School Library Journal
As they travel from their suburban home through busy city streets to pick up Mom at the train station, Henry and his dad observe bikes, cars and vans, motorcycles, RVs, service vehicles, and finally trains. This oversize book’s double-page cartoons bustle with visual pep. Following the busy street scenes, Dad explains a type of vehicle in depth. Henry learns basically how a motor works and what amenities an RV offers. There’s a continuing game for readers to find a bird wearing a hat. Fun and learning are ideally balanced in this engaging trek that will be revisited umpteen times before every tidbit of labeling, conversation, and oddity is discovered in this wealth of urban wheels.–Gay Lynn Van Vleck, Henrico County Library, Glen Allen, VA
With pages crammed full of enough bumper-to-bumper street scenes to make even the most traffic- hardened commuter claustrophobic, this cheerful picture book takes a boy and his father on a crosstown trek to pick up Mom. The boy gapes out the window at all the different sorts of cars, trucks, buses, RVs, bikes, motorcycles, trams, and trains crowding the streets of a bustling city, asking Dad all about what goes into getting around. The street scenes alternate with close-ups that provide cartoony schematics that label different parts of each class of vehicle, and Dad pleasantly explains how things like car batteries and subway systems work. The bubblelike cars and Weeble-shaped people that populate Biggs’ Scarry-like compositions lend the book a kind of retro timelessness. It is busy as all get-out, but kids will be rewarded for lingering over the pages with oodles of minijokes and side stories, and they will learn enough about what is on the other side of the car window to jabber away through even the longest car rides.
— Ian Chipman
And my favorite one:
Bulletin of the Center for Children’s Books
First, the short description of the opening title in Biggs’ new Everything Goes series: a little boy and his dad leave their quiet suburban home and step into their sedan for a trip into the city.

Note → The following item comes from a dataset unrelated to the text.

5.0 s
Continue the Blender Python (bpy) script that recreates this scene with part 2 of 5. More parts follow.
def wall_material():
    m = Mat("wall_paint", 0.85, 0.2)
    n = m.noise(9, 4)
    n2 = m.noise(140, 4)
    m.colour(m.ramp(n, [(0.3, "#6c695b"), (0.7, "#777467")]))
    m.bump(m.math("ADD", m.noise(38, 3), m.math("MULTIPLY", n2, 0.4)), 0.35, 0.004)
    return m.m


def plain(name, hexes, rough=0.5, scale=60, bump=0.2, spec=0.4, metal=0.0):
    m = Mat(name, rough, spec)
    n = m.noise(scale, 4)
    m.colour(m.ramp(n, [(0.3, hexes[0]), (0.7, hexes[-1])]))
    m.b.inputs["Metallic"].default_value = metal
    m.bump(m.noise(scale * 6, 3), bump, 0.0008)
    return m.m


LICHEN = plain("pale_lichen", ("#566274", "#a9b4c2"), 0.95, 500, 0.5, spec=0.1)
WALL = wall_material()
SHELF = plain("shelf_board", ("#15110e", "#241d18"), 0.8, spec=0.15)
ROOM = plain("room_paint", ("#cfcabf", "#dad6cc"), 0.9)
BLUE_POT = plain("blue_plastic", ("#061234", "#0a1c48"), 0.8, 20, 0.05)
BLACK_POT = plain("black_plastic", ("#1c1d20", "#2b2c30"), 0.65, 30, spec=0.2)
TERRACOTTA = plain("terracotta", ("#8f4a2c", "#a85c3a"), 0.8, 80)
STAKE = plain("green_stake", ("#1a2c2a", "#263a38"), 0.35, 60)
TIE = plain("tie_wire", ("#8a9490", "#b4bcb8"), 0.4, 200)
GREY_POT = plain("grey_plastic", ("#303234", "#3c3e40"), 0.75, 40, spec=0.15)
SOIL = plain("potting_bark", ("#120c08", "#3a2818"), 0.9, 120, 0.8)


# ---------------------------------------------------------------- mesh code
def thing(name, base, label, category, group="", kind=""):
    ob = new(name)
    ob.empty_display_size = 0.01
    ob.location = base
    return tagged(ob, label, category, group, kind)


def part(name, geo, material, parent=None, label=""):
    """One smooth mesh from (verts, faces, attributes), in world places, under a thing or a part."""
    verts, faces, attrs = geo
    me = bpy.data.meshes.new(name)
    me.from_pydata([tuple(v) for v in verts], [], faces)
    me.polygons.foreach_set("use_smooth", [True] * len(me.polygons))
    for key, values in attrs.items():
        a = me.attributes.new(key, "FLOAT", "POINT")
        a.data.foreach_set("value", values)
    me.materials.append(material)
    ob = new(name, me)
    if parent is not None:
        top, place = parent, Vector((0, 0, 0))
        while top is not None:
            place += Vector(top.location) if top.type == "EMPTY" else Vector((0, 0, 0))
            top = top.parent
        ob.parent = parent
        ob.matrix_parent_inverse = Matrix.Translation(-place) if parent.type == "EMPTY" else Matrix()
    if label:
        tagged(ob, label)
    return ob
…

Creeping through the insanely congested streets, the father and son converse about the types of vehicles; they pick Mom up at the train station and drive home. Now, what the fun is all about: Biggs cleverly directs the zany cartoon traffic so that each spread features a particular type of vehicle—e.g., truck, motorcycle, train, RV—in an eye-boggling array of iterations. Several models get a double-page spread cutaway-diagram treatment, with important parts (brake lever, gas tank, exhaust pipe) and goofy extras (nice socks, Miss Kitty) duly labeled. Numbers from one to one hundred are hidden within the deliciously jammed compositions; also a multitude of birds sporting hats are hidden, Waldo-style, in plain view. If this level of intricacy in the artwork isn’t sufficient, viewers can try to correlate ads with businesses throughout the book or carefully inspect motorists and pedestrians for visual gags: the panicky White Rabbit rushing for the subway, the health-food vendor with no business, the tentacled alien on the trolley. Still not enough? How about a double foldout of about a half-mile of cityscape? Once you embark on this wild interactive journey, don’t expect to get home for quite a while.